• Do this
Give the listing again character for character, but drop the images.

• Dataset content
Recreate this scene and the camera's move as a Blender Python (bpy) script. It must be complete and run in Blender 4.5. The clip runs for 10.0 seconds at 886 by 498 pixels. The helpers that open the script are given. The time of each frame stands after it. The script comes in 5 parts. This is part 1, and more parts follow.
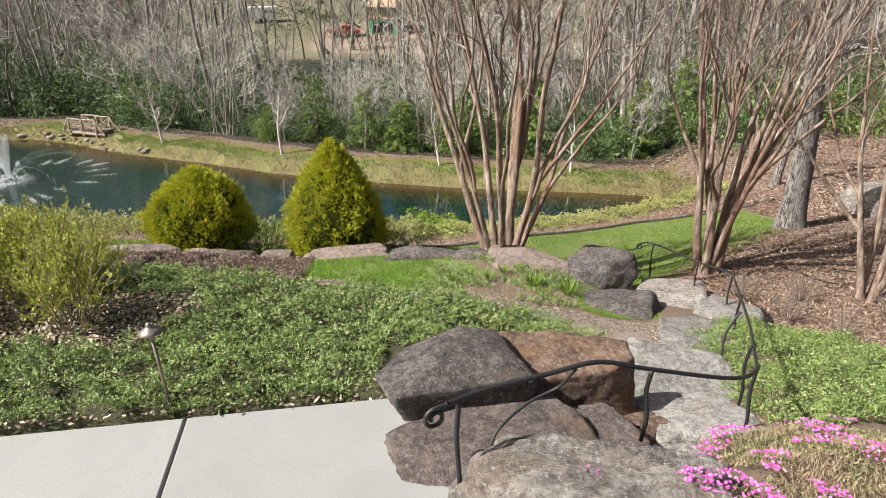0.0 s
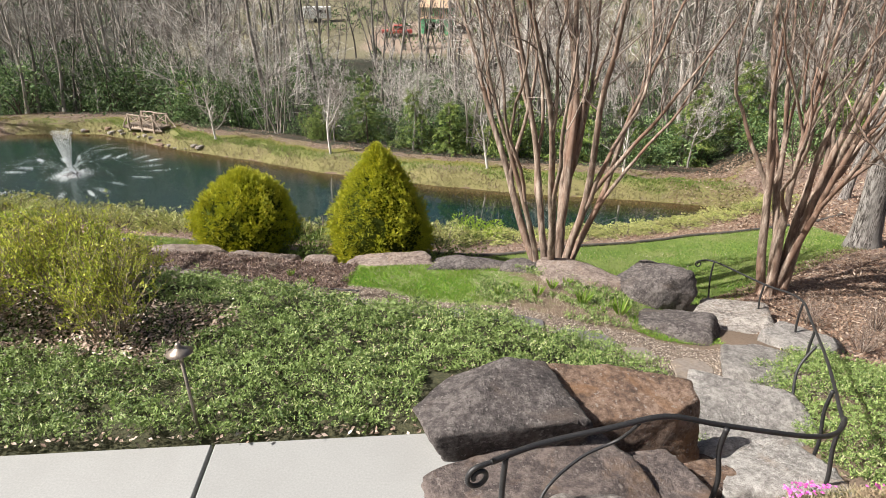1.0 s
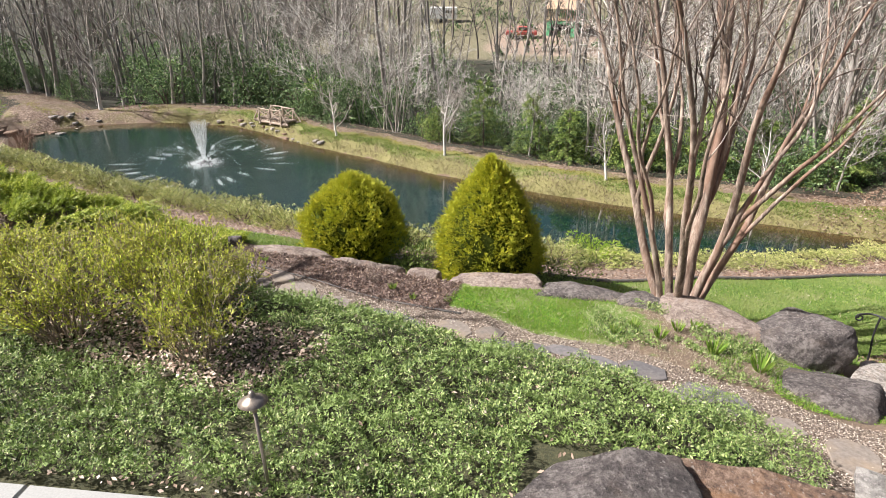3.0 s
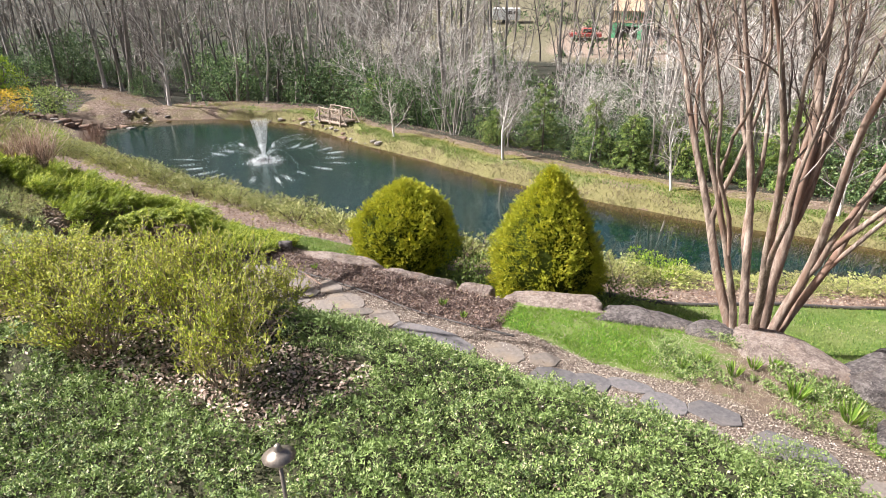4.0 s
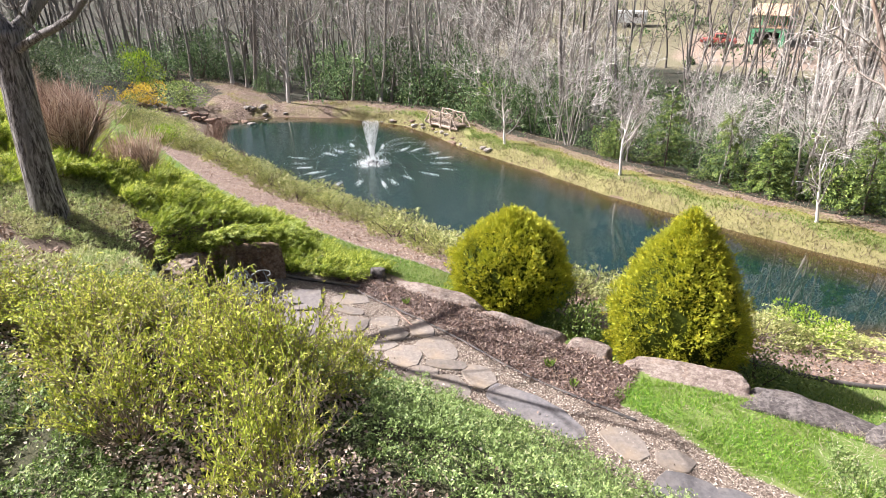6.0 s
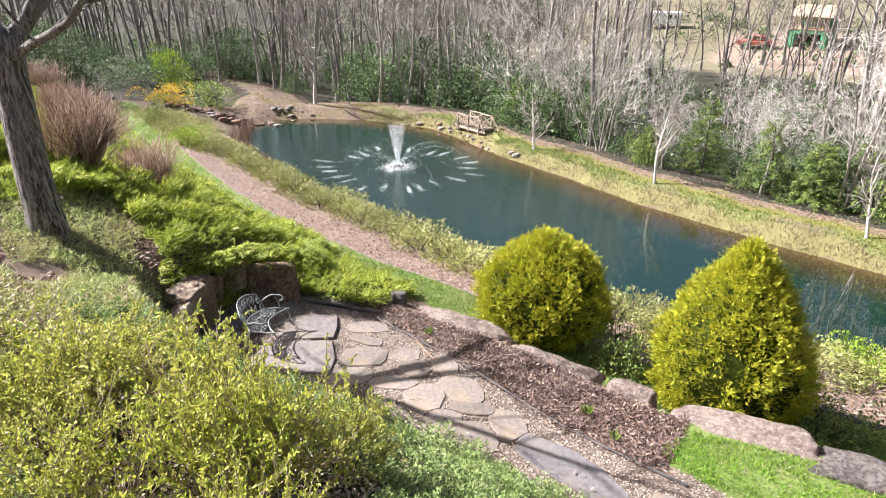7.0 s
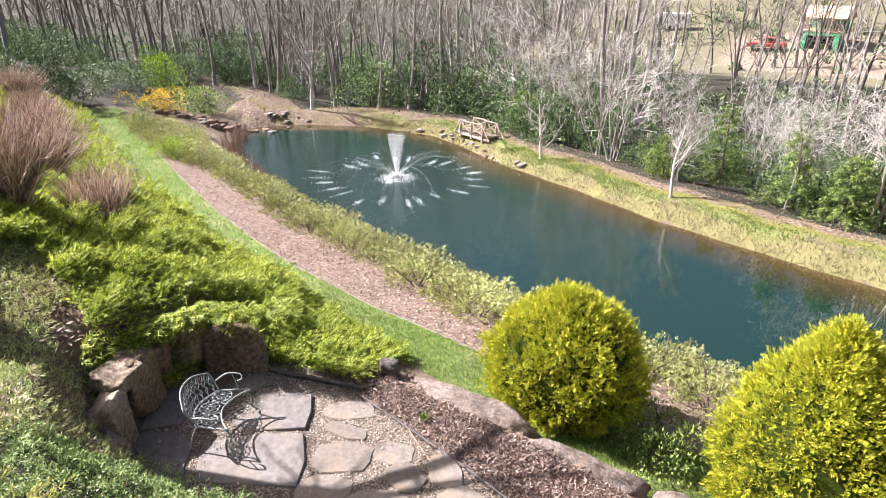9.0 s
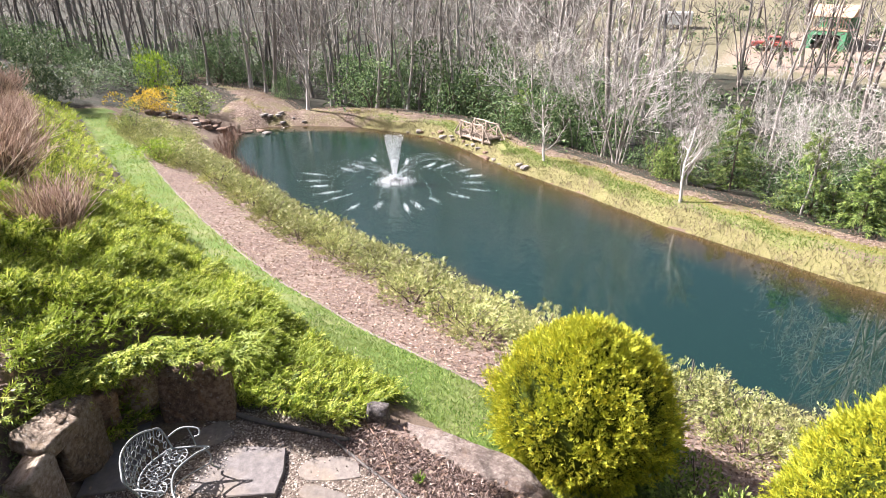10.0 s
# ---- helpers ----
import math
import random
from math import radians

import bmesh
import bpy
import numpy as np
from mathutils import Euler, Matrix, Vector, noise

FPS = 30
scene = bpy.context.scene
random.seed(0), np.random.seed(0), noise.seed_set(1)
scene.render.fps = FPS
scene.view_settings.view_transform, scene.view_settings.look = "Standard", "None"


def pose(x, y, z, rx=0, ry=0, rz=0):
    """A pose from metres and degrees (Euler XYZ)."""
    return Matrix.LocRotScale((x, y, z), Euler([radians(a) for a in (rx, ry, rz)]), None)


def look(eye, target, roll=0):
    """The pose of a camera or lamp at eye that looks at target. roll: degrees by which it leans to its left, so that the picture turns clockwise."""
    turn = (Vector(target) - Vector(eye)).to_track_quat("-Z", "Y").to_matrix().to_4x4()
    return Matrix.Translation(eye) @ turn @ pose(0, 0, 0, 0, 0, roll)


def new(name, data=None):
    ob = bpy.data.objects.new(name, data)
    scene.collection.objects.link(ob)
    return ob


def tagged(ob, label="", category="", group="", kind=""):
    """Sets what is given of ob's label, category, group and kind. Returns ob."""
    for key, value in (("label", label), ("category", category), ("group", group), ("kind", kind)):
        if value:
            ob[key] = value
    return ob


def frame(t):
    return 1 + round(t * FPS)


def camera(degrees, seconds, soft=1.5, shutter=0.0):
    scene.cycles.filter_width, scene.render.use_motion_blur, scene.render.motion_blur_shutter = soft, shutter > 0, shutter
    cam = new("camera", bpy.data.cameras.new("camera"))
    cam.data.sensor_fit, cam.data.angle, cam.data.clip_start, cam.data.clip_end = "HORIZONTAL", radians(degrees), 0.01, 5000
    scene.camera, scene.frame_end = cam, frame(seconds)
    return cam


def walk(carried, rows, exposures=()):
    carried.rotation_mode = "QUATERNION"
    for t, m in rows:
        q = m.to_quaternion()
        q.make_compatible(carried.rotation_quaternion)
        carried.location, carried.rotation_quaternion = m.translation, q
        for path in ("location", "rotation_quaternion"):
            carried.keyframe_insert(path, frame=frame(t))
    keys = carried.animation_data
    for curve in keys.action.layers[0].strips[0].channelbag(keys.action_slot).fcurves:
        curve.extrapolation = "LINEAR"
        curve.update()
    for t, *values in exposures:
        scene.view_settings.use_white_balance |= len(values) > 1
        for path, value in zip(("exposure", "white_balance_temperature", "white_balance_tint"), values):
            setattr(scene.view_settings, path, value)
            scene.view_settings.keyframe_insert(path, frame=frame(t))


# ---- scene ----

• Full solution
Recreate this scene and the camera's move as a Blender Python (bpy) script. It must be complete and run in Blender 4.5. The clip runs for 10.0 seconds at 886 by 498 pixels. The helpers that open the script are given. The time of each frame stands after it. The script comes in 5 parts. This is part 1, and more parts follow.
0.0 s
1.0 s
3.0 s
4.0 s
6.0 s
7.0 s
9.0 s
10.0 s
# ---- helpers ----
import math
import random
from math import radians

import bmesh
import bpy
import numpy as np
from mathutils import Euler, Matrix, Vector, noise

FPS = 30
scene = bpy.context.scene
random.seed(0), np.random.seed(0), noise.seed_set(1)
scene.render.fps = FPS
scene.view_settings.view_transform, scene.view_settings.look = "Standard", "None"


def pose(x, y, z, rx=0, ry=0, rz=0):
    """A pose from metres and degrees (Euler XYZ)."""
    return Matrix.LocRotScale((x, y, z), Euler([radians(a) for a in (rx, ry, rz)]), None)


def look(eye, target, roll=0):
    """The pose of a camera or lamp at eye that looks at target. roll: degrees by which it leans to its left, so that the picture turns clockwise."""
    turn = (Vector(target) - Vector(eye)).to_track_quat("-Z", "Y").to_matrix().to_4x4()
    return Matrix.Translation(eye) @ turn @ pose(0, 0, 0, 0, 0, roll)


def new(name, data=None):
    ob = bpy.data.objects.new(name, data)
    scene.collection.objects.link(ob)
    return ob


def tagged(ob, label="", category="", group="", kind=""):
    """Sets what is given of ob's label, category, group and kind. Returns ob."""
    for key, value in (("label", label), ("category", category), ("group", group), ("kind", kind)):
        if value:
            ob[key] = value
    return ob


def frame(t):
    return 1 + round(t * FPS)


def camera(degrees, seconds, soft=1.5, shutter=0.0):
    scene.cycles.filter_width, scene.render.use_motion_blur, scene.render.motion_blur_shutter = soft, shutter > 0, shutter
    cam = new("camera", bpy.data.cameras.new("camera"))
    cam.data.sensor_fit, cam.data.angle, cam.data.clip_start, cam.data.clip_end = "HORIZONTAL", radians(degrees), 0.01, 5000
    scene.camera, scene.frame_end = cam, frame(seconds)
    return cam


def walk(carried, rows, exposures=()):
    carried.rotation_mode = "QUATERNION"
    for t, m in rows:
        q = m.to_quaternion()
        q.make_compatible(carried.rotation_quaternion)
        carried.location, carried.rotation_quaternion = m.translation, q
        for path in ("location", "rotation_quaternion"):
            carried.keyframe_insert(path, frame=frame(t))
    keys = carried.animation_data
    for curve in keys.action.layers[0].strips[0].channelbag(keys.action_slot).fcurves:
        curve.extrapolation = "LINEAR"
        curve.update()
    for t, *values in exposures:
        scene.view_settings.use_white_balance |= len(values) > 1
        for path, value in zip(("exposure", "white_balance_temperature", "white_balance_tint"), values):
            setattr(scene.view_settings, path, value)
            scene.view_settings.keyframe_insert(path, frame=frame(t))


# ---- scene ----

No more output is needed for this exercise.